Hollande, you may remember, is the former husband of the PS candidate last time round, Segolene Royal. How dull the UK media must find the private lives of our political leaders compared with those of the French…

*** Off to Middlesbrough today to play in a benefit match for former Burnley full-back Gary Parkinson, who had a stroke last year and has ‘locked-in syndrome’. Gary, just 43, is something of a legend at Burnley, having scored the winner in the 1994 play-offs that saw us promoted to the Championship, and then gone leaping over the barriers at Wembley to celebrate with the fans. I am playing in a team managed by Tony Mowbray and am particularly looking forward to playing with two of our players from that great day at Wembley, goalkeeper Marlon Berseford and the scorer of our other goal, David Eyres.

Gary played for a number of clubs, all of whom have been involved in different fundraising activities, and I hope Boro supporters come out in force to support him and his family.

  • Olli Issakainen

    Fame is a necessary capital for politicians. Celebrity status guarantees media attention.
    It is said that all publicity is good publicity nowadays. Frank Sinatra famously said that he does not mind what the papers write about him as long as his name is spelled right!
    Public attention to President Clinton in the US was huge. But in France, up to now politicians have been able to keep their private lives private.
    Affairs of Chirac and Mitterrand were hardly mentioned in the media even though Mitterrand supported a second family partly at government´s expense!
    Sexual relationships, drinking habits, family troubles etc. have not made the headlines in France. In Britain, these things have, of course, been a fair game.
    Anglo-Saxon view on press freedom means that public interest ranks higher than the individual´s right to privacy.
    Tony Blair said in 2004 that ministers should not be judged on their private lives unless their behaviour affected the performance of their public duties.
    But even in France there is now erosion of the boundaries between private and public. There is more competition in the media. Internet has arrived. And there has been a personalization of politics.
    Humanization has been used as an image strategy. Politicians appear to be more human, more personable. Privatization has been used to simplify complex political issues.
    Privatization has been used as emotionalism to generate general sympathy and create emotional bond. Niceness and feel-good factors matter. Sometimes more than actual policies.
    Sex life of DSK will not stop women voting for him in any presidental campaign. This side of DSK´s life has become a folklore in France. But he is just French!
    French voters do still judge politicians according to their projects.

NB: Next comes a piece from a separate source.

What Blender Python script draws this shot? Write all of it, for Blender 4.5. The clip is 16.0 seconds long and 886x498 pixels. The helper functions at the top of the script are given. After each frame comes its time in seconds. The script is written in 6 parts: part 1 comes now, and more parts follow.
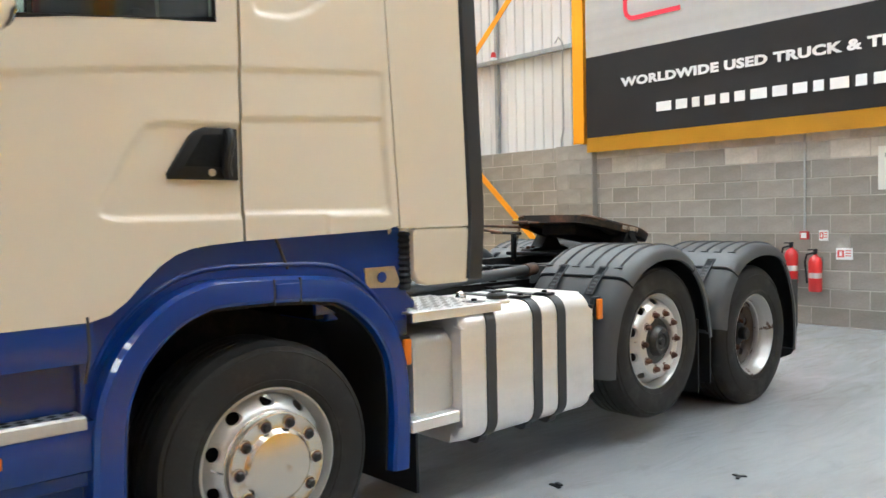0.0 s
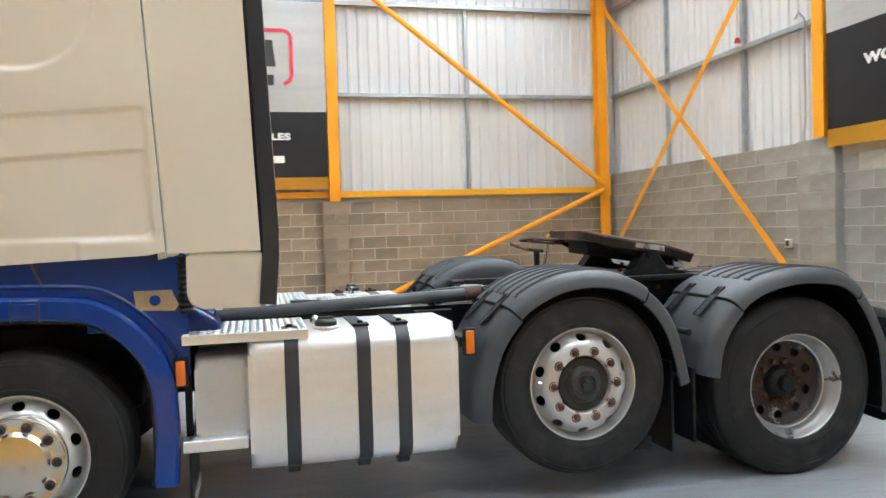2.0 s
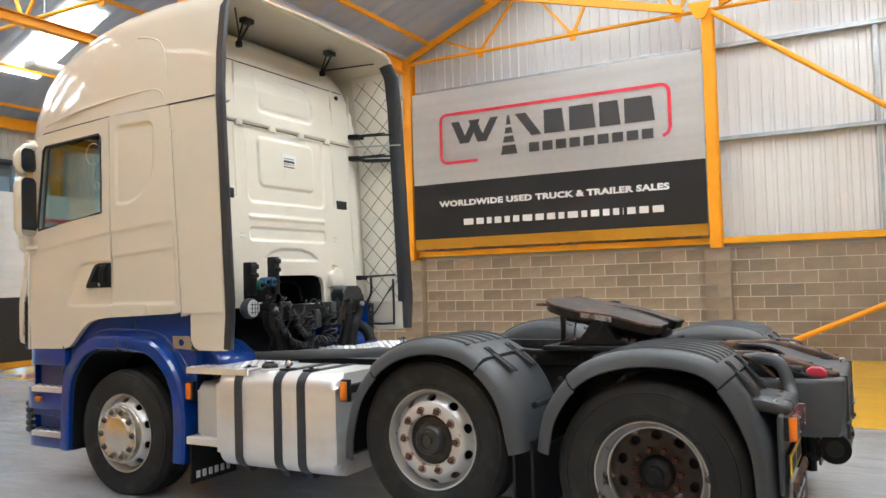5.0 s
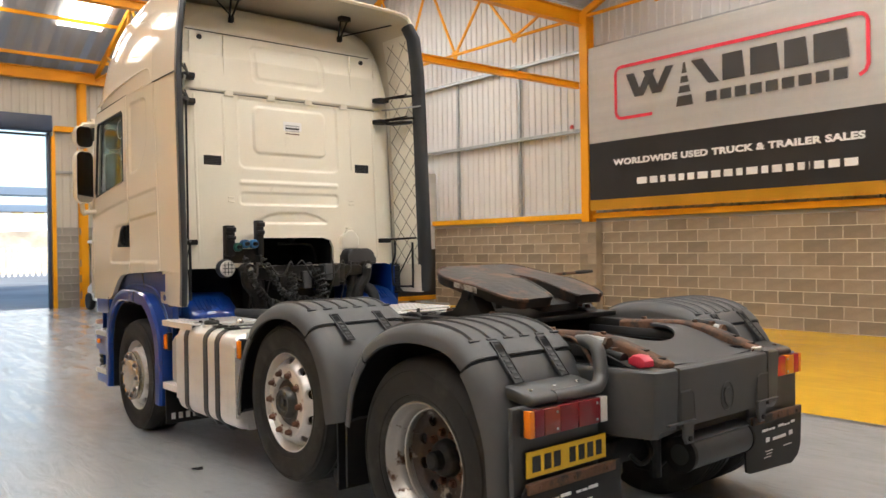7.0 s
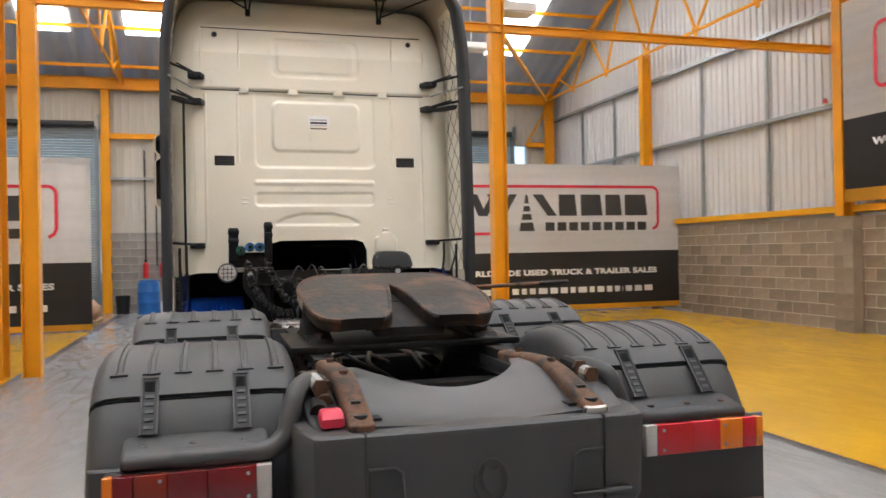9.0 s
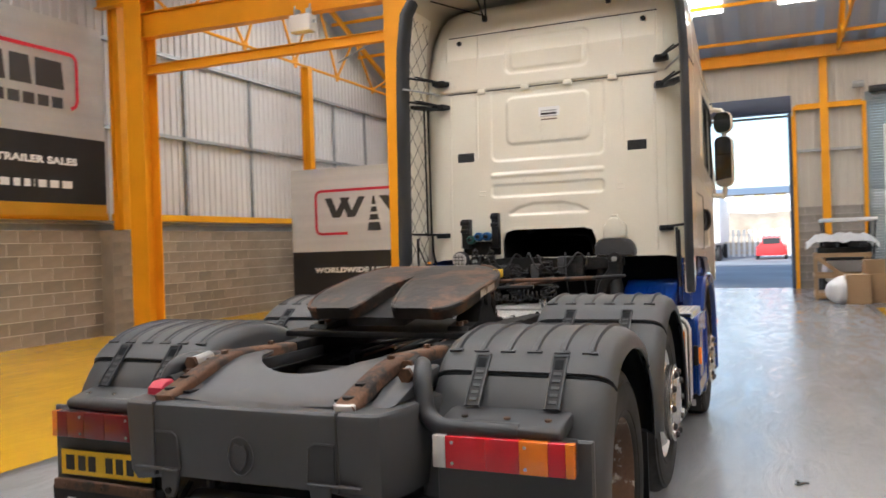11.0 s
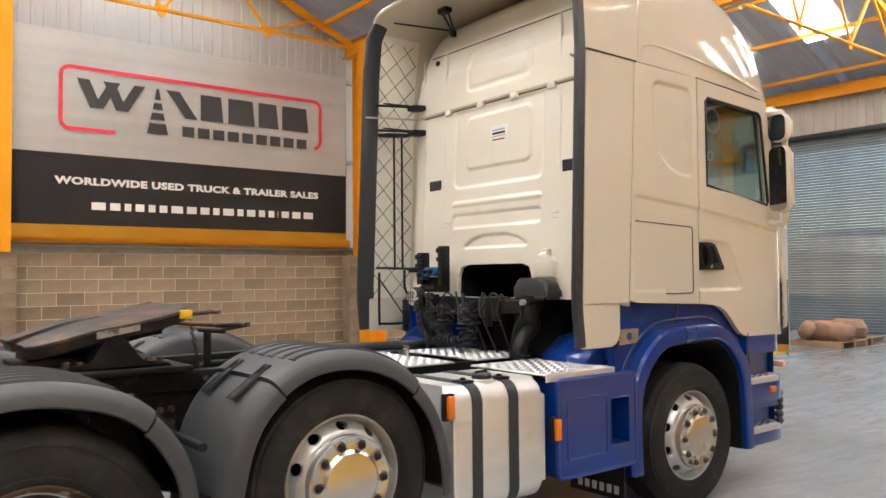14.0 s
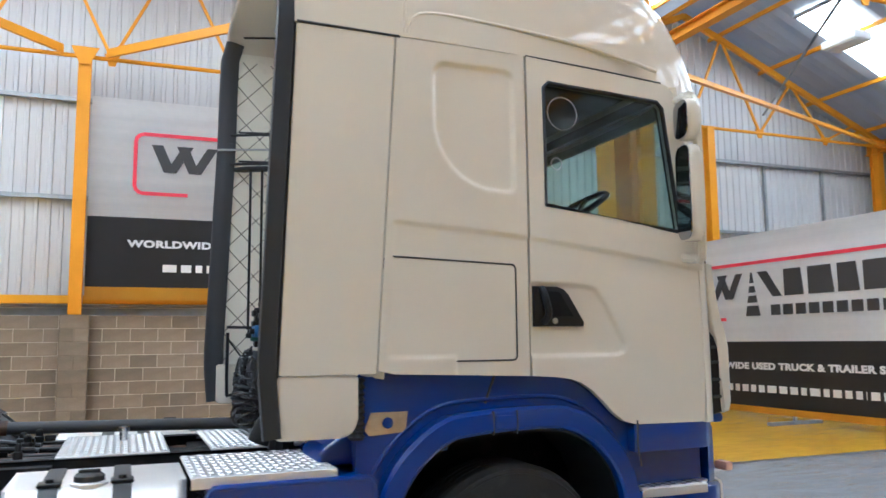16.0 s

What they think of them as men is another matter. In 2007 nobody cared about Sarkozy´s marriage.
    In Britain parliament is currently debating proposals to reform libel laws. At the moment superinjunctions are gagging journalists to report matters of high public interest.
    Existence of superinjunctions cannot be reported. But some alleged details of privacy orders surfaced this week on Twitter.
    Some argue for a privacy law, others want to regulate Twitter. And then there is the question of a statutory regulator for the press.
    If the press wants to retain self-regulation, it has to first make sure that the PCC is a credible regulator.
    Journalistic freedom is needed to uncover the truth. But is all that interests public in public interest?
    On the other hand many high-profile figures trade on an artificially constructed image of their private lives for profit.
    In the age of internet nothing is private anymore.

  •  Nice post. I had forgotten that Strauss-Kahn was tipped to be the PS candidate . . . this business in New York really blows the whole thing open. (More worryingly: might it give the Front National a leg-up to power?)

    Another point: if Strauss-Kahn quits his job at the IMF prematurely (which is likely), will the debate about Gordon Brown’s suitability for the post be reopened?

  • Good post. I’d forgotten that Strauss-Kahn was widely tipped to be the PS candidate . . . this business in New York really does blow the whole thing open. Worryingly, might the Front National have a leg-up to power?

    I wonder too whether Strauss-Kahn will leave his IMF job prematurely. It seems likely, no? And if he does, will the debate about Gordon Brown’s suitability for the post be reopened (and, indeed, Cameron’s opposition to the idea?)

  • MicheleB

    I’ve just heard a reporter on Wato/R4 saying that whatever the outcome, S-K is now finished.

    What a bizarre thing for a him to say.  Would S-K really be finished even if he is completely exonerated?

    Do we not wait for facts before opining in such theatrical ways?

    I’m feeling very confused by the overly-PC atmosphere at the moment.

    In our own ‘injunctions situation’ we have prostitutes who’re thwarted in their attempts to kiss’n’tell (hardly the right phrase when it’s apparently unusual for commercial sex to involve kissing) being portrayed as poor women/’sisters’ who have less rights than their rich male clients.


  • Gilliebc

    “In the age of the internet nothing is private anymore”

    I often wonder how much longer we shall be allowed to keep and use this particular facility. 

  • Gilliebc

    “In the age of the internet nothing is private anymore”

    I often wonder how much longer we shall be allowed to keep and use this particular facility. 

  • Laura Payne

    If one loves conspiracy theories then the chamber maid ruse would be the perfect sting by your political opponents, especially if you’ve had to reveal previous indiscretions, as was the case for DSK…great film script!